* Begin Material provided *
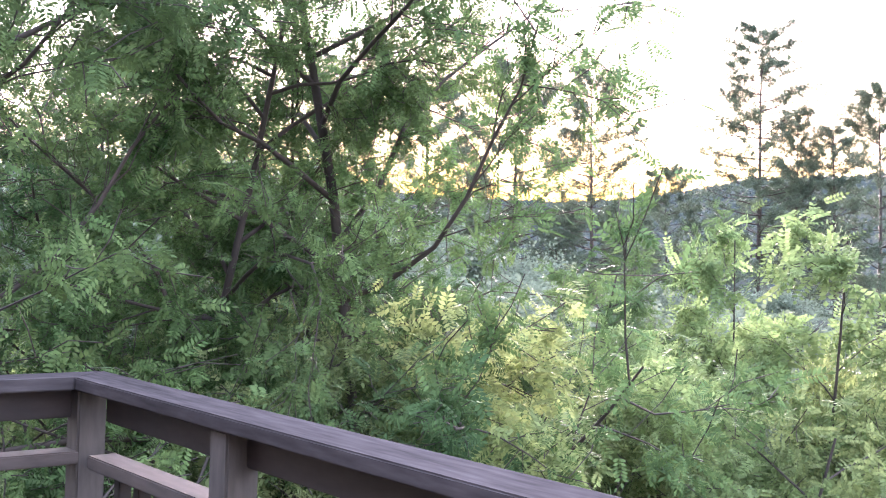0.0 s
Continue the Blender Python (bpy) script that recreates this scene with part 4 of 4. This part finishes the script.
for az, d, top, turn in ((12.0, 20, -5.9, 90), (16.6, 19, -5.3, 200), (3.0, 17, -8.6, 300), (9.0, 18, -7.6, 150), (20.2, 19, -6.4, 20), (-6.4, 14.5, -3.2, 60), (-11.0, 15, -2.6, 120), (-15.5, 14.5, -3.2, 240), (-2.6, 15.5, -4.8, 330)):
    stand(bush, az, d, top, turn)

# ---- deck ----
def bar(bm, lo, hi, bevel=0.004):
    geom = bmesh.ops.create_cube(bm, size=1.0)
    for v in geom["verts"]:
        v.co = Vector([lo[k] + (v.co[k] + 0.5) * (hi[k] - lo[k]) for k in range(3)])
    edges = list({e for v in geom["verts"] for e in v.link_edges})
    bmesh.ops.bevel(bm, geom=edges, offset=bevel, segments=2, affect='EDGES')
    return bm


RAIL_TOP = 1.045
CORNER = Vector((-2.61, 3.17, 0.0))
RIGHT_TURN = -31.8
# in the deck's own axes x runs along the long rail from the corner and y outwards


def rail_run(label, at, turn, length, post_at, start):
    """A stretch of railing: flat cap, sub-rails, posts and square balusters; its inner cap edge is the x axis."""
    ob = thing("deck_railing", label, "railing", at, turn)
    bm = bar(bmesh.new(), (0, 0, RAIL_TOP - 0.038), (length, 0.15, RAIL_TOP))
    for v in bm.verts:
        if v.co.x < 0.05:
            v.co.x -= v.co.y
    part("cap", bm, M_CAP, ob, "weathered purple-brown flat rail cap")
    part("upper_rail", bar(bmesh.new(), (start, 0.075, RAIL_TOP - 0.13), (length, 0.113, RAIL_TOP - 0.042)), M_WOOD, ob)
    part("lower_rail", bar(bmesh.new(), (start, 0.02, RAIL_TOP - 0.265), (length, 0.11, RAIL_TOP - 0.225)), M_RAIL, ob, "weathered middle rail, coloured paler for its lit top")
    part("bottom_rail", bar(bmesh.new(), (start, 0.02, 0.08), (length, 0.11, 0.12)), M_WOOD, ob)
    first = None
    for x in post_at:
        part("post", bar(bmesh.new(), (x, 0.02, -0.2), (x + 0.09, 0.11, RAIL_TOP - 0.04), 0.006), M_POST, ob, "greyed square post")
    x = 0.22
    while x < length:
        if all(abs(x - q - 0.03) > 0.09 for q in post_at):
            if first is None:
                bm = bar(bmesh.new(), (-0.019, 0.046, 0.12), (0.019, 0.084, RAIL_TOP - 0.266), 0.003)
                b = part("baluster", bm, M_WOOD, ob)
                first = b.data
            else:
                b = part("baluster", first, M_WOOD, ob)
            b.location.x = x
        x += 0.13
    return ob


rail_run("dark stained wooden deck railing with a wide flat cap", CORNER, RIGHT_TURN, 6.2, (-0.108, 0.822, 2.4, 3.9, 5.4), 0.06)
rail_run("dark stained wooden deck railing meeting the corner post", CORNER, RIGHT_TURN - 90, 4.0, (1.3, 2.7), -0.03).scale = (1, -1, 1)
deck = thing("deck", "stained wooden deck floor of narrow boards", "deck", CORNER, RIGHT_TURN, kind="structure")
part("joists", bar(bmesh.new(), (0.0, -3.9, -0.24), (6.2, 0.1, -0.045)), M_WOOD, deck)
plank = None
for k in range(29):
    if plank is None:
        plank = part("plank", bar(bmesh.new(), (0, -0.066, -0.04), (6.2, 0.066, 0.0)), M_WOOD, deck)
        plank.location.y = 0.03
    else:
        c = part("plank", plank.data, M_WOOD, deck)
        c.location.y = 0.03 - 0.138 * k
for x, y in ((0.1, -0.1), (3.0, -0.1), (6.0, -0.1), (0.1, -3.7), (6.0, -3.7)):
    part("pile", bar(bmesh.new(), (x - 0.07, y - 0.07, -6.5), (x + 0.07, y + 0.07, -0.2)), M_POST, deck)

# unseen house wall, added behind the deck to keep sky light off the railing
house = part("wall_house", bar(bmesh.new(), (-3.0, -4.2, -6.0), (9.0, -4.0, 4.6), 0.01), M_SIDING, None)
house.matrix_world = Matrix.Translation(CORNER) @ pose(0, 0, 0, 0, 0, RIGHT_TURN)
tagged(house, "plain brown stained wall of the unseen house, added to block sky light", "wall", kind="structure")

# cream plastic housing fixed to the railing
HOUSE_AT, HOUSE_TURN = Vector((0.268, 1.640, 0.0)), 17.6


def slab(tops, bottom, thick, round0, round1, segs=8):
    """An upright slab with a rounded top edge; x along, y outwards; its top follows the (x, height) pairs."""
    bm = bmesh.new()
    prof = [(-thick / 2, None)] + [(-thick / 2 * math.cos(math.pi * k / segs), thick / 2 * math.sin(math.pi * k / segs)) for k in range(segs + 1)] + [(thick / 2, None)]
    x0, x1 = tops[0][0], tops[-1][0]
    rings = []
    xs = [(x0, round0), (x0 + round0 * 0.3, round0 * 0.35), (x0 + round0, 0.0)] + [(x, 0.0) for x, _ in tops[1:-1]] + [(x1 - round1, 0.0), (x1 - round1 * 0.5, round1 * 0.15), (x1 - round1 * 0.12, round1 * 0.5), (x1, round1)]
    for x, cut in xs:
        t = float(np.interp(x, [q[0] for q in tops], [q[1] for q in tops]))
        ring = []
        for yy, up in prof:
            f = 1 - 0.5 * cut / (thick / 2)
            zz = bottom if up is None else t - cut - thick / 2 + up
            ring.append(bm.verts.new((x, yy * f, zz)))
        rings.append(ring)
    for a, b in zip(rings, rings[1:]):
        for k in range(len(a) - 1):
            bm.faces.new((a[k], b[k], b[k + 1], a[k + 1]))
        bm.faces.new((a[-1], b[-1], b[0], a[0]))
    bm.faces.new(rings[0])
    bm.faces.new(rings[-1][::-1])
    bmesh.ops.recalc_face_normals(bm, faces=bm.faces[:])
    for fc in bm.faces:
        fc.smooth = len(fc.verts) == 4
    return bm


housing = thing("plastic_housing", "cream moulded plastic housing bolted outside the deck railing", "housing", HOUSE_AT, HOUSE_TURN)
end_cap = part("end_cap", slab(((-0.03, 1.297), (0.03, 1.297)), 0.72, 0.074, 0.006, 0.001), M_CREAM, housing, "cream plastic end cap with a screw hole")
part("body", slab(((0.026, 1.292), (0.085, 1.286), (0.445, 1.192)), 0.72, 0.069, 0.001, 0.026), M_CREAM, housing)
bm = bmesh.new()
bmesh.ops.create_cone(bm, cap_ends=True, segments=16, radius1=0.007, radius2=0.005, depth=0.006, matrix=Matrix.Translation((-0.031, -0.012, 1.187)) @ Matrix.Rotation(radians(-90), 4, 'Y'))
part("screw", bm, M_CHAR, end_cap, "dark recessed screw")
bracket = part("bracket", bar(bmesh.new(), (-0.09, -0.26, 0.80), (-0.028, 0.03, 0.86)), M_STEEL, housing, "steel mounting bracket")
bm = bmesh.new()
bmesh.ops.create_uvsphere(bm, u_segments=16, v_segments=10, radius=0.022, matrix=Matrix.Translation((-0.04, -0.01, 1.135)))
part("knob", bm, M_STEEL, bracket, "dull grey metal knob")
* End Material provided *
What is required
From the listing above, pick out every line containing "with".

Worked answer
Continue the Blender Python (bpy) script that recreates this scene with part 4 of 4. This part finishes the script.
rail_run("dark stained wooden deck railing with a wide flat cap", CORNER, RIGHT_TURN, 6.2, (-0.108, 0.822, 2.4, 3.9, 5.4), 0.06)
    """An upright slab with a rounded top edge; x along, y outwards; its top follows the (x, height) pairs."""
end_cap = part("end_cap", slab(((-0.03, 1.297), (0.03, 1.297)), 0.72, 0.074, 0.006, 0.001), M_CREAM, housing, "cream plastic end cap with a screw hole")